Diplomats to visit Burmese pro-democracy leader

Burma's military regime will allow diplomats to meet with pro-democracy leader Aung San Suu Kyi after today's session of her trial.

The move follows a hail of international criticism over the junta's handling of her case.

Ms Suu Kyi, who has been in detention without trial for more than 13 of the past 19 years, is accused of violating the terms of her house arrest by allowing an American visitor to stay at her home without official permission.

The offence is punishable by up to five years' imprisonment.

She is standing trial with two female members of her party who live with her, and John W. Yettaw, the American man who triggered the charges by swimming to Ms Suu Kyi's property under the cover of darkness earlier this month and sneaking uninvited into her home.
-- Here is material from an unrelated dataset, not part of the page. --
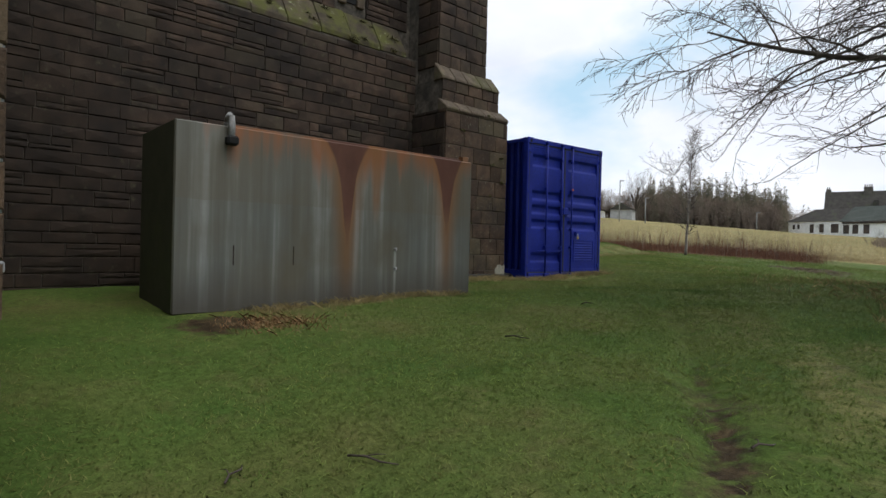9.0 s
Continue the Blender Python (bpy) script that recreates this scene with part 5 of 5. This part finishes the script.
for x, y, r in ((-2.49, 7.95, 0.016), (-4.82, 11.02, 0.016), (-0.47, 1.95, 0.02), (-3.78, 4.55, 0.022), (-3.85, 4.0, 0.03), (-3.8, 3.2, 0.03), (-3.75, 5.0, 0.018), (-3.88, 3.7, 0.025)):
    bm = bmesh.new()
    bmesh.ops.create_icosphere(bm, subdivisions=2, radius=r)
    for v in bm.verts:
        v.co = Vector((v.co.x * 1.4, v.co.y, v.co.z * 0.35)) * (1 + 0.35 * noise.noise(v.co * 40))
    tagged(part("litter", bm, LITTER, m=pose(x, y, ground_z(x, y) + 0.022)), "scrap of pale crumpled litter on grass", "litter", "scraps on the grass")


WEED = surface("olive_wall_weeds", (0.050, 0.050, 0.018), (0.115, 0.100, 0.045), 6, vary=0.3, bump=0.1, island=True)


def joint_plant(x, y, z, n, size, seed):
    rng = np.random.default_rng(seed)
    d = rng.normal(0, 1, (n, 3)) * np.array([0.5, 1.0, 0.6]) + np.array([0.9, 0, 0.1])
    tip = d / np.linalg.norm(d, axis=1, keepdims=True) * size * rng.uniform(0.4, 1, (n, 1))
    tip[:, 2] -= 0.02
    side_v = rng.normal(0, 0.006, (n, 3))
    tri = np.stack([tip * 0.0 + side_v, tip * 0.0 - side_v, tip], 1) + np.array([x, y, z]) + rng.normal(0, size * 0.3, (n, 1, 3)) * np.array([0.1, 1, 0.2])
    tagged(from_mesh("wall_plant", soup("wall_plant", tri, 3), WEED), "small tuft of weeds growing in a stone joint", "plant", "weeds in the joints")


for k, (y, z, size) in enumerate(((18.55, 3.55, 0.10), (18.35, 3.30, 0.08), (19.45, 3.60, 0.12), (19.72, 3.28, 0.12), (18.6, 4.15, 0.12), (19.70, 3.75, 0.14), (19.4, 3.0, 0.08), (18.9, 2.45, 0.05), (19.3, 4.52, 0.10))):
    joint_plant(XS + 0.035, y, z, 45, size * 0.6, 70 + k)
for k, (y, z) in enumerate(((7.64, 1.08), (7.18, 1.06))):
    joint_plant(XO - 0.05, y, z, 40, 0.04, 90 + k)

rl = random.Random(77)
for k in range(34):
    f = rl.random()
    joint_plant(XB + 0.03 - 0.32 * f, YP + 0.3 + 6.4 * (k + rl.random()) / 34, 5.60 + 0.53 * f, 70, rl.uniform(0.07, 0.16), 120 + k)

# pale rubble along the foot of the window wall
rubble_v, rubble_f = [], []
rr = random.Random(81)
for _ in range(60):
    y, x, r = rr.uniform(1.5, 5.2), -4.0 + rr.gauss(0.06, 0.05), rr.uniform(0.008, 0.026)
    bm = bmesh.new()
    bmesh.ops.create_icosphere(bm, subdivisions=1, radius=r)
    o, c = len(rubble_v), Vector((x, y, ground_z(x, y) + r * 0.35))
    bm.verts.ensure_lookup_table()
    rubble_v += [c + Vector((v.co.x * rr.uniform(0.8, 1.3), v.co.y * rr.uniform(0.9, 1.6), v.co.z * 0.7)) for v in bm.verts]
    rubble_f += [tuple(o + v.index for v in f.verts) for f in bm.faces]
    bm.free()
tagged(from_mesh("rubble", mesh_of("rubble", rubble_v, rubble_f), PLINTH_BASE), "pale small stones along the wall foot", "rubble", kind="stuff")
Ms Suu Kyi, who is being held at the infamous Insein Prison along with scores of other political prisoners, had been scheduled to be freed on May 27 after six consecutive years under house arrest.

The charges against her are widely seen as a pretext for her to stay in detention during polls scheduled for next year - the culmination of the junta's "roadmap to democracy", which has been criticised as a fig leaf for continued military rule.

Burma has been under military rule since 1962. It last held an election in 1990, but the junta refused to honour the results after a landslide victory by Ms Suu Kyi's National League for Democracy party.

The court on Monday rejected a request by Ms Suu Kyi's lawyer for an open trial.

Today however, the country's Information Ministry ruled that five foreign correspondents and five local reporters could attend the trial's afternoon session. Authorities also said all embassies could send one diplomat.

A US consular official had been allowed to attend the court sessions because Mr Yettaw is standing trial, but the proceedings were otherwise closed to the press and public.